Experimental Study on Hybrid Fastening System With Varying Bolt Diameter and Dissimilar Substrates

Event Date/Time: 
December 1, 2017 - 10:00am
Event Location: 
1538 Engineering
Speaker: 
Andrew Valentine
Master's Thesis Defense

Abstract

Hybrid fastening system that uses an adhesive insert as a structural element has been shown to eliminate bolt-adherend-slip, reduce delamination, and produce peak loads that are 200% to 500% greater than slip-loads in conventional mechanically fastened joints, while still allowing versatility in joint design. These improvements were experimentally obtained for similar substrates with a constant diameter bolt/hole. The efficiency of hybrid fastening systems with varying bolt diameter and dissimilar substrates have not been studied or fully characterized.
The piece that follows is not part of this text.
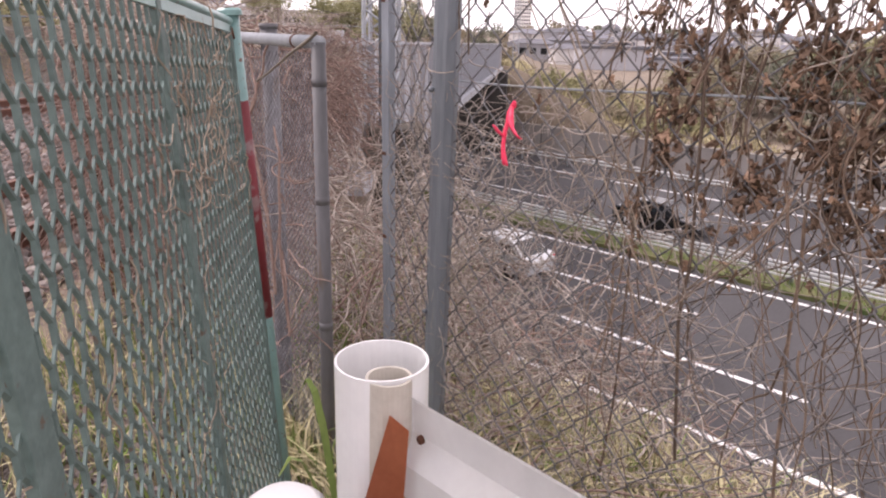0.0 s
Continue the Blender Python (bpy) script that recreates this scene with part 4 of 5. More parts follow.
stems("lower_branches", P, R, VINE, tk, 4, False)
P, R = [], []
for _ in range(1300):          # low growth between the pipe fence and the wall
    x, y = rng.uniform(-2.0, -0.35), rng.uniform(1.9, 7.0)
    if (x - GX) * GDY - (y - GY) * GDX < 0.06:
        continue
    g = max(ground_z(x, y), -0.4 - 0.22 * (y - 2))
    P.append(walkpath((x, y, g + rng.uniform(0, 0.55)), (rng.normal(0, 0.5), rng.normal(0, 0.5), rng.uniform(0.2, 1)), 9, rng.uniform(0.06, 0.13), 0.36, 0.12))
    r = rng.uniform(0.0018, 0.0045)
    R.append((r, r * 0.4))
P = [np.column_stack([p[:, 0], p[:, 1], np.minimum(p[:, 2], 1.05)]) for p in P]
stems("inner_branches", P, R, VINE, tk)

P, R = [], []
for _ in range(420):          # pale arching branches seen between the posts
    x, y = rng.uniform(-0.95, -0.1), rng.uniform(2.0, 3.8)
    if (x - GX) * GDY - (y - GY) * GDX < 0.1 or NX * x + NY * y < 1.35:
        continue
    P.append(walkpath((x, y, rng.uniform(0.0, 0.75)), (rng.normal(0, 0.8), rng.normal(0, 0.5), rng.uniform(-0.2, 0.9)), 10, rng.uniform(0.03, 0.07), 0.4, 0.08))
    r = rng.uniform(0.002, 0.0042)
    R.append((r, r * 0.5))
P = [np.column_stack([p[:, 0], p[:, 1], np.minimum(p[:, 2], 1.12)]) for p in P]
stems("pale_branches", P, R, TWIG, tk)

# dead vine hanging in the chain-link fence: stems and crumpled leaves
dv = thing("dead_fence_vine", "dead vine with crumpled brown leaves hanging in the chain-link fence", "vine")
P, R, P2, R2 = [], [], [], []
for _ in range(330):
    s = rng.uniform(-0.5, 0.68)
    pth = walkpath(fp(s, rng.uniform(0.8, 2.0), rng.normal(0.012, 0.02)), (-DX * rng.normal(0, 0.3), -DY * rng.normal(0, 0.3), -1), 16, rng.uniform(0.02, 0.05), 0.2, 0.02)
    P.append(pth)
    R.append((rng.uniform(0.0009, 0.0026), 0.0008))
for _ in range(640):
    s = rng.uniform(-0.6, 1.38)
    pth = walkpath(fp(s, rng.uniform(0.3, 1.65) if s < 0.95 else rng.uniform(0.3, 1.15), rng.normal(0.03, 0.03)), (-DX * rng.normal(0, 1), -DY * rng.normal(0, 1), rng.normal(0, 1)), 14, rng.uniform(0.01, 0.028), 0.4, 0.0)
    P2.append(pth)
    R2.append((rng.uniform(0.0008, 0.0019), 0.0006))
for s0, z0, s1, z1, r in ((0.62, 1.05, 0.38, 1.62, 0.0026), (0.50, 0.5, 0.56, 1.8, 0.0034), (0.30, 0.4, 0.40, 1.8, 0.0034), (0.44, 1.8, 0.2, 1.3, 0.003), (0.66, 0.4, 0.6, 1.75, 0.0026), (0.1, 0.5, 0.2, 1.8, 0.003), (0.70, 0.9, 0.42, 1.5, 0.002), (1.10, 1.75, 1.06, 1.25, 0.003), (1.06, 1.9, 1.09, 1.3, 0.0026),
                          (1.26, 1.66, 1.22, 1.46, 0.0031), (1.22, 1.46, 1.30, 1.36, 0.003), (1.24, 1.5, 1.4, 1.41, 0.0025), (0.68, 1.6, 0.72, 1.2, 0.0028), (0.33, 1.6, 0.5, 1.05, 0.0026), (0.24, 1.1, 0.12, 1.6, 0.003)):
    P.append(np.array(wander(fp(s0, z0, 0.012), fp(s1, z1, -0.012), 14, 0.0, 0.006)))
    R.append((r, r * 0.7))
P, P2 = [flatten(p) for p in P], [flatten(p) for p in P2]
stems("stem_tangle", P, R, BROWNVINE, dv, 5)["kind"] = "stuff"
stems("tendril_tangle", P2, R2, TWIG, dv)["kind"] = "stuff"
P, R = [], []
for _ in range(420):
    s = rng.uniform(0.5, 1.4)
    z = rng.uniform(0.3, 1.18) if s < 1.1 else rng.uniform(0.3, 1.35)
    P.append(walkpath(fp(s, z, rng.uniform(0.01, 0.09)), (-DX * rng.normal(0, 1), -DY * rng.normal(0, 1), rng.normal(0.2, 0.8)), 10, rng.uniform(0.016, 0.04), 0.36, 0.0))
    R.append((rng.uniform(0.0009, 0.0021), 0.0006))
P = [flatten(p, -0.02, 0.12) for p in P]
LP, LR = [], []
for k in range(26):            # long straight stalks leaning in the mesh
    s0, z0 = rng.uniform(-0.2, 0.62), rng.uniform(0.7, 1.1)
    lean = rng.choice([-0.75, -0.4, -0.15, 0.12, 0.35, 0.6]) + rng.normal(0, 0.08)
    ln = rng.uniform(0.45, 0.95)
    LP.append(np.array(wander(fp(s0, z0, rng.normal(0.0, 0.012)), fp(s0 + lean * ln, z0 + ln, rng.normal(0.0, 0.012)), 12, 0.0, 0.004)))
    LR.append((rng.uniform(0.0011, 0.0022), 0.0009))
for p, r in zip(LP, LR):
    stems("stalk", [p], [r], DULLSTRAW if rng.random() < 0.55 else TWIG, dv, 6)
stems("twig_tangle", P, R, TWIG, dv)["kind"] = "stuff"


def leaf_mesh(seed):
    q = np.random.default_rng(seed)
    n = 12
    V, F = [], []
    curl, fold = q.uniform(3.0, 6.2), q.uniform(1.4, 2.6)
    ph = q.uniform(0, 6.28, 4)
    for i in range(n):
        t = i / (n - 1)
        w = 0.46 * math.sin(math.pi * min(1, t * 0.92 + 0.06)) ** 0.7 * (1 + 0.38 * math.sin(t * 17 + ph[0]))
        for j in range(7):
            a = (j / 3 - 1)
            ang = curl * (t - 0.3)
            x = a * w * math.cos(fold * abs(a))
            bulge = -abs(a) * w * math.sin(fold * abs(a)) + 0.2 * math.sin(13 * t + 6 * a + ph[1]) + 0.14 * math.sin(5 * a * a + 19 * t + ph[2])
            y, z = math.sin(ang) / curl, -(1 - math.cos(ang)) / curl
            V.append((x + 0.05 * math.sin(11 * t + ph[3]), y - math.sin(ang) * bulge * 0.8, z + math.cos(ang) * bulge))
    for i in range(n - 1):
        for j in range(6):
            F.append((i * 7 + j, i * 7 + j + 1, i * 7 + 8 + j, i * 7 + 7 + j))
    me = bpy.data.meshes.new("leaf")
    me.from_pydata(V, [], F)
    me.materials.append(DEADLEAF)
    me.polygons.foreach_set("use_smooth", [True] * len(me.polygons))
    return me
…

In this work, Aluminum (6061) and glass fiber/SC15 epoxy (GFRP) substrates were joined together with bolts/holes of varying diameters, namely ¼" (6.25 mm.), ½" (12.50 mm.) and ¾" (18.75 mm.). The preload was maintained at 75% of the bolt yield strength for all joints. SC-15 adhesive was used as the structural insert along with biaxial carbon sleeve insert, and cured at room temperature for 24h. The resulting joints were tested in a tensile-shear configuration at a rate of 5 mm./min. The effect of adhesive, sleeve, and bolt diameter on the efficiency of the hybrid fastening system were compared with conventional fastened (no insert) joints. Experimental observations revealed that the failure mechanisms changed with bolt diameter. At small diameters, bolt properties governed the failure whereas at larger diameters it was controlled by the substrates. Hybrid joints were found to have 8 to 17 times higher load carrying capacities relative to slip-loads for conventional joints. While this work creates the benchmark for hybrid fastening in multi-material applications, further statistically significant experimental testing and studies on proper adhesive fill are needed to fully exploit the benefits offered by this hybrid fastening system.